Ukraine’s education system faces longstanding challenges. These include low quality of learning and inadequate skills, a high level of spending on education that does not necessarily guarantee quality and deteriorating public trust in education. In this context, the country is implementing a major education reform programme: The New Ukrainian School.
Ukraine has serious geographical inequities in access to education. Between 2008 and 2013, 1,600 schools closed, including 1,300 rural schools. Demographic change has reduced pupil numbers by 9 per cent (thereby improving the student-to-teacher ratio), but education quality remains problematic. Meanwhile, 66 per cent of rural settlements with children under six lack pre-school services.
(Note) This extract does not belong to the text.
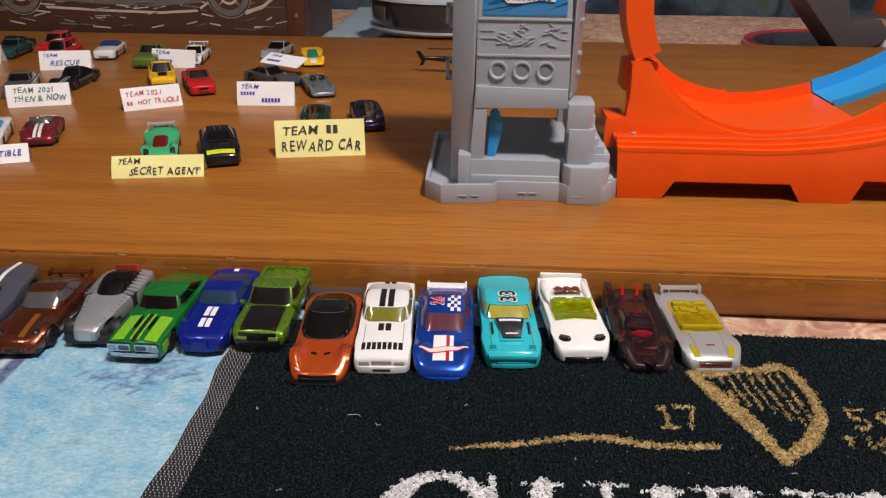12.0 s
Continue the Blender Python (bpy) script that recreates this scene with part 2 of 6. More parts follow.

Many children with disabilities appear marginalized or left out of mainstream education. The number of children registered with disabilities across Ukraine (153,547) is increasing despite the falling child population. Despite steps towards inclusion, Ukraine is still far from creating a barrier-free and inclusive environment, especially at pre-schools and in rural communities. In 2018, the Government launched national education sector reform to promote inclusive education and a new child-centred model of education.
On top of the ongoing challenges to education in Ukraine, the conflict has further damaged the education system and infrastructure. In total, 737,000 schoolchildren and teachers in more than 3,500 education facilities face sustained personal, social and economic effects of the conflict, while 437,000 children and teachers learn and teach within 20 kilometres of the ‘contact line. Conflict-affected children face multiple supply- and demand-side barriers to schooling and quality learning, including lack of learning space and learning materials, and insufficient qualified teachers with the skills to meet pupils’ psychological needs. Many of the children are particularly vulnerable, including children with disabilities.
Meanwhile, 58 education facilities were damaged in 2016-2018 and 65 have closed in conflict-affected areas. Of 920 schools in government-controlled conflict-affected areas, 84 per cent require rehabilitation, such as repairs of windows, water systems and toilets. Many schools struggle to cope with winter cold due to antiquated or non-functioning heating systems or insufficient resources for fuel. One in three schools within 20 kilometres of the ‘contact line’ reported conflict-related safety concerns, including military presence nearby and unexploded ordnance. This leads to trauma and emotional distress.
UNICEF is particularly committed to linking humanitarian, recovery and development approaches and activities, to ensure acute needs are met, whilst fostering the resilience of affected communities, and self-recovery of displaced families.